La patrouille des Tigres était riche car elle avait un extra-job, comme on ne disait pas encore, très capitaliste. Le jeudi après-midi, le père Lasserre, aumônier de tous les jeunes du quartier, animait une séance de cinéma récréative, pas chère et artisanale, alternant des films à images fixes et quelques films animés projetés par un engin qui ronronnait avec un bruit mécanique assez obsédant. Mais la salle était pleine, on riait, on découvrait les immortelles vedettes comiques d’Hollywood, ou jouait dans la cour à l’entracte… Et c’est là que les Tigres intervenaient. Par des négociations dont j’ignorais les subtilités, la patrouille avait l’exclusivité de la vente d’une boisson assez nouvelle et très cotée : les Coca-Cola. Livrées le matin au presbytère, les bouteilles de verre faisaient un séjour dans un réfrigérateur américain installé dans la réserve de la salle et nous les vendions à l’entracte. Avec un bénéfice satisfaisant mais qui nous laissait encore loin derrière les cafés environnants. Il fallait récupérer avec soin les bouteilles de verre à la forme caractéristique consignées, et parfois tempérer les bagarres à jet de coca des joueurs de la cour qui avaient vite perçu qu’un fond de coca, agité dans la bouteille bouchée par le pouce, pouvait faire un jet puissant et poisseux propice à des duels rigolards. Dans ce cas, nous devions intervenir, mais « mollement » disait René Cottin, « s’ils en gâchent beaucoup, on leur en revendra ! » L’abbé avait proposé à chaque patrouille un petit boulot pour alimenter sa caisse, mais, indéniablement, les plus chanceux étaient les Tigres. 

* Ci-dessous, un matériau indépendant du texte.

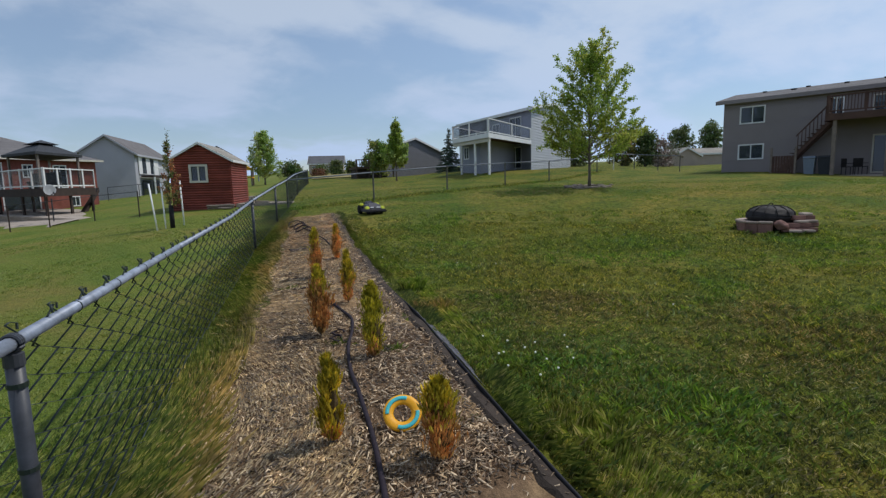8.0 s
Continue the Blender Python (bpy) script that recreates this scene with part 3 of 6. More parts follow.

Vieux fort et gros pétards

La patrouille était constituée de baroudeurs du dimanche qui rivalisaient d’équipements issus des surplus de l’armée américaine vendus dans un magasin proche. Sur les bas beiges à revers, il était chic de porter des guêtres de toile kaki, il est vrai bien commodes dans les ronces. Assez riche pour s’offrir des sorties mémorables, la patrouille partait parfois par un car matinal pour aller jouer dans les interminables galeries et salles voutées d’un immense fort qui domine la ville et qui était alors ouvert à tous vents. Divisés en trois groupes, il s’agissait de se livrer des combats à coups de pétards bruyants, de se surprendre à revers et autres tactiques d’assaut auxquelles je ne comprenais pas grand-chose et même rien du tout, mais qui me laissaient à la fin assourdi de pétarades et pressé de retrouver l’air libre et la vue fantastique sur la ville et la mer ! Mais les récits des copains dans le car du retour étaient si enthousiastes que je partageais leur joie. Un jour on fit savoir aux Tigres qu’il fallait arrêter ces expéditions… et plus tard, le fort fut sécurisé et clôturé. Une partie en fut confiée aux scouts bien des années après et je ne pense pas qu’aucun membre des Tigres de 1953 se soit alors fait reconnaitre comme premier occupant !

Les saints du sous-sol 

Un autre lieu caverneux nous attirait quand il était accessible par quelque négligence du sacristain de la paroisse : la crypte de l’église construite dans les années 30. Ses fondations ménageaient un immense sous-sol enterré au deux-tiers, bas de plafond, entrecoupés des soubassements des piliers de la nef et donnant une étonnante impression de vastitude. On y accédait par une porte généralement fermée mais que parfois on oubliait de verrouiller. Dans les réunions de patrouille du jeudi après-midi, essayer la porte de la crypte était un jeu habituel, l’air de rien. Et quelquefois, elle s’ouvrait ! Alors en toute hâte et en silence, nous nous faufilions dans l’escalier qui menait à cet espace mystérieux encombré de vieux meubles et objets au rebut. Les plus fascinants étaient des statues de saints en plâtre, avec des cassures et éraflures, rangées en plusieurs endroits. Jean-Paul, qui était pieux, nous mit dans la tête de les regrouper par affinités : « Marie à un bout et Joseph à l’autre bout, c’est pas normal, et puis si on rapprochait le saint Pierre au doigt cassé du saint Paul qui a un trou dans la tête, ils pourraient se parler ». L’enthousiasme et la science en sainteté de Jean-Paul nous ayant convaincus, dès que la porte se trouva ouverte, nous avons réorganisé la disposition des quelques dix ou douze vieilles statues du sous-sol selon les indications de notre hagiographe. Le savon de notre aumônier fut décapant et la porte de la crypte reçut un nouveau verrou ! C’est pourtant ce lieu qui me fit retrouver cette troupe bien plus tard, mais ce sera dans d’autres bribes… 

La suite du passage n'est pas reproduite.